_GOAL OF THE EXERCISE_
Retype the data that follows line by line, exactly, and leave its pictures out.

_SOURCE EXCERPT_
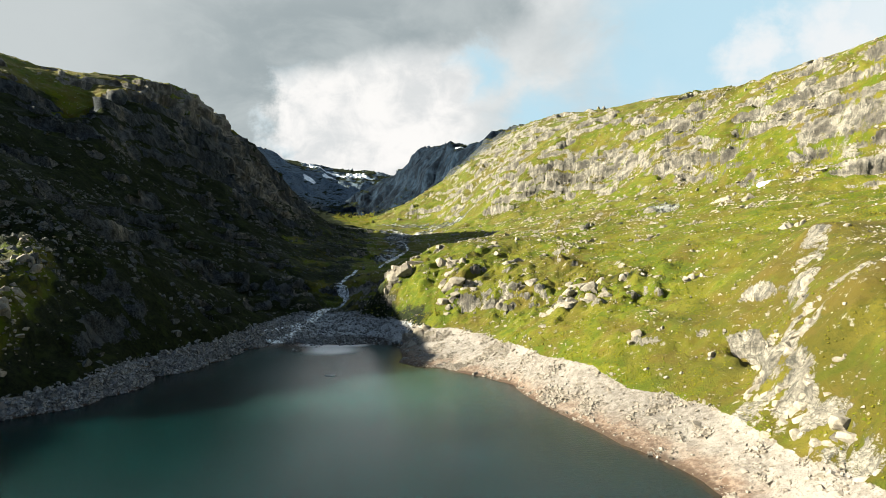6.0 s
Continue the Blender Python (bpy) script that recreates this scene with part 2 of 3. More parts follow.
def make_water_material():
    mat, n, bsdf = material("lake_water")
    pos = n.add("ShaderNodeNewGeometry").outputs["Position"]
    shallow = n.add("ShaderNodeAttribute", attribute_name="shallow").outputs["Fac"]
    murk = n.noise(pos, 0.02, 3.0, 0.5)
    deep = n.mix(n.step(murk, 0.35, 0.65), (0.0004, 0.0092, 0.0096), (0.0006, 0.0116, 0.0120))
    turbid_sheen = n.add("ShaderNodeAttribute", attribute_name="turbid_sheen").outputs["Fac"]
    deep = n.mix(turbid_sheen, deep, (0.015, 0.046, 0.043))      # milky where the stream comes in, brightened to paint in the cloud's reflection
    bed = n.mix(n.noise(pos, 0.8, 4.0), (0.030, 0.017, 0.007), (0.062, 0.038, 0.018))
    sky_glint = n.add("ShaderNodeAttribute", attribute_name="sky_glint").outputs["Fac"]      # bright sky reflection off the stream's mouth, painted pale into the water
    n.put(bsdf.inputs["Base Color"], n.mix(sky_glint, n.mix(n.math("POWER", shallow, 4.0), deep, bed), (0.72, 0.71, 0.71)))
    bsdf.subsurface_method = "BURLEY"          # light spreads under the surface
    bsdf.inputs["Subsurface Weight"].default_value = 1.0
    bsdf.inputs["Subsurface Radius"].default_value = (0.6, 1.0, 1.0)
    bsdf.inputs["Subsurface Scale"].default_value = 30.0
    bsdf.inputs["Roughness"].default_value = 0.21
    bsdf.inputs["IOR"].default_value = 1.33
    bsdf.inputs["Specular IOR Level"].default_value = 0.42
    wind = n.step(n.noise(n.vec("MULTIPLY", pos, (1.0, 0.45, 1.0)).outputs[0], 0.025, 3.0), 0.38, 0.62, (0.45, 1.0))
    wave = n.math("ADD", n.noise(n.vec("MULTIPLY", pos, (0.7, 1.2, 1.0)).outputs[0], 0.85, 3.0, 0.55),
                  n.math("MULTIPLY", n.noise(pos, 3.2, 2.0, 0.5), 0.35))
    bump = n.add("ShaderNodeBump", {"Strength": n.math("MULTIPLY", wind, 0.42), "Distance": 0.22, "Height": wave})
    n.put(bsdf.inputs["Normal"], bump.outputs[0])
    return mat


def make_boulder_material(name, light, mid, deep):
    """Lichen-spotted stone, each piece a little different."""
    mat, n, bsdf = material(name)
    pos = n.add("ShaderNodeNewGeometry").outputs["Position"]
    vary = n.add("ShaderNodeObjectInfo").outputs["Random"]
    isle = n.add("ShaderNodeNewGeometry").outputs["Random Per Island"]
    spot = n.noise(pos, 1.1, 6.0, 0.68)
    stain = n.noise(n.vec("MULTIPLY", pos, (1, 1, 0.4)).outputs[0], 0.45, 5.0, 0.6, 0.6)
    col = n.mix(n.step(spot, 0.38, 0.62), mid, light)
    col = n.mix(n.step(stain, 0.50, 0.66, (0.0, 0.75)), col, deep)
    tone = n.math("ADD", n.math("MULTIPLY", vary, 0.35), n.math("MULTIPLY", isle, 0.55))
    col = n.mix(1.0, col, n.mix(tone, (1.00, 0.98, 0.94), (0.56, 0.53, 0.49)), "MULTIPLY")
    n.put(bsdf.inputs["Base Color"], col)
    bsdf.inputs["Roughness"].default_value = 0.88
    bsdf.inputs["Specular IOR Level"].default_value = 0.2
    bump = n.add("ShaderNodeBump", {"Strength": 0.7, "Distance": 0.35, "Height": n.math("ADD", spot, stain)})
    n.put(bsdf.inputs["Normal"], bump.outputs[0])
    return mat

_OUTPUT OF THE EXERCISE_
6.0 s
Continue the Blender Python (bpy) script that recreates this scene with part 2 of 3. More parts follow.
def make_water_material():
    mat, n, bsdf = material("lake_water")
    pos = n.add("ShaderNodeNewGeometry").outputs["Position"]
    shallow = n.add("ShaderNodeAttribute", attribute_name="shallow").outputs["Fac"]
    murk = n.noise(pos, 0.02, 3.0, 0.5)
    deep = n.mix(n.step(murk, 0.35, 0.65), (0.0004, 0.0092, 0.0096), (0.0006, 0.0116, 0.0120))
    turbid_sheen = n.add("ShaderNodeAttribute", attribute_name="turbid_sheen").outputs["Fac"]
    deep = n.mix(turbid_sheen, deep, (0.015, 0.046, 0.043))      # milky where the stream comes in, brightened to paint in the cloud's reflection
    bed = n.mix(n.noise(pos, 0.8, 4.0), (0.030, 0.017, 0.007), (0.062, 0.038, 0.018))
    sky_glint = n.add("ShaderNodeAttribute", attribute_name="sky_glint").outputs["Fac"]      # bright sky reflection off the stream's mouth, painted pale into the water
    n.put(bsdf.inputs["Base Color"], n.mix(sky_glint, n.mix(n.math("POWER", shallow, 4.0), deep, bed), (0.72, 0.71, 0.71)))
    bsdf.subsurface_method = "BURLEY"          # light spreads under the surface
    bsdf.inputs["Subsurface Weight"].default_value = 1.0
    bsdf.inputs["Subsurface Radius"].default_value = (0.6, 1.0, 1.0)
    bsdf.inputs["Subsurface Scale"].default_value = 30.0
    bsdf.inputs["Roughness"].default_value = 0.21
    bsdf.inputs["IOR"].default_value = 1.33
    bsdf.inputs["Specular IOR Level"].default_value = 0.42
    wind = n.step(n.noise(n.vec("MULTIPLY", pos, (1.0, 0.45, 1.0)).outputs[0], 0.025, 3.0), 0.38, 0.62, (0.45, 1.0))
    wave = n.math("ADD", n.noise(n.vec("MULTIPLY", pos, (0.7, 1.2, 1.0)).outputs[0], 0.85, 3.0, 0.55),
                  n.math("MULTIPLY", n.noise(pos, 3.2, 2.0, 0.5), 0.35))
    bump = n.add("ShaderNodeBump", {"Strength": n.math("MULTIPLY", wind, 0.42), "Distance": 0.22, "Height": wave})
    n.put(bsdf.inputs["Normal"], bump.outputs[0])
    return mat


def make_boulder_material(name, light, mid, deep):
    """Lichen-spotted stone, each piece a little different."""
    mat, n, bsdf = material(name)
    pos = n.add("ShaderNodeNewGeometry").outputs["Position"]
    vary = n.add("ShaderNodeObjectInfo").outputs["Random"]
    isle = n.add("ShaderNodeNewGeometry").outputs["Random Per Island"]
    spot = n.noise(pos, 1.1, 6.0, 0.68)
    stain = n.noise(n.vec("MULTIPLY", pos, (1, 1, 0.4)).outputs[0], 0.45, 5.0, 0.6, 0.6)
    col = n.mix(n.step(spot, 0.38, 0.62), mid, light)
    col = n.mix(n.step(stain, 0.50, 0.66, (0.0, 0.75)), col, deep)
    tone = n.math("ADD", n.math("MULTIPLY", vary, 0.35), n.math("MULTIPLY", isle, 0.55))
    col = n.mix(1.0, col, n.mix(tone, (1.00, 0.98, 0.94), (0.56, 0.53, 0.49)), "MULTIPLY")
    n.put(bsdf.inputs["Base Color"], col)
    bsdf.inputs["Roughness"].default_value = 0.88
    bsdf.inputs["Specular IOR Level"].default_value = 0.2
    bump = n.add("ShaderNodeBump", {"Strength": 0.7, "Distance": 0.35, "Height": n.math("ADD", spot, stain)})
    n.put(bsdf.inputs["Normal"], bump.outputs[0])
    return mat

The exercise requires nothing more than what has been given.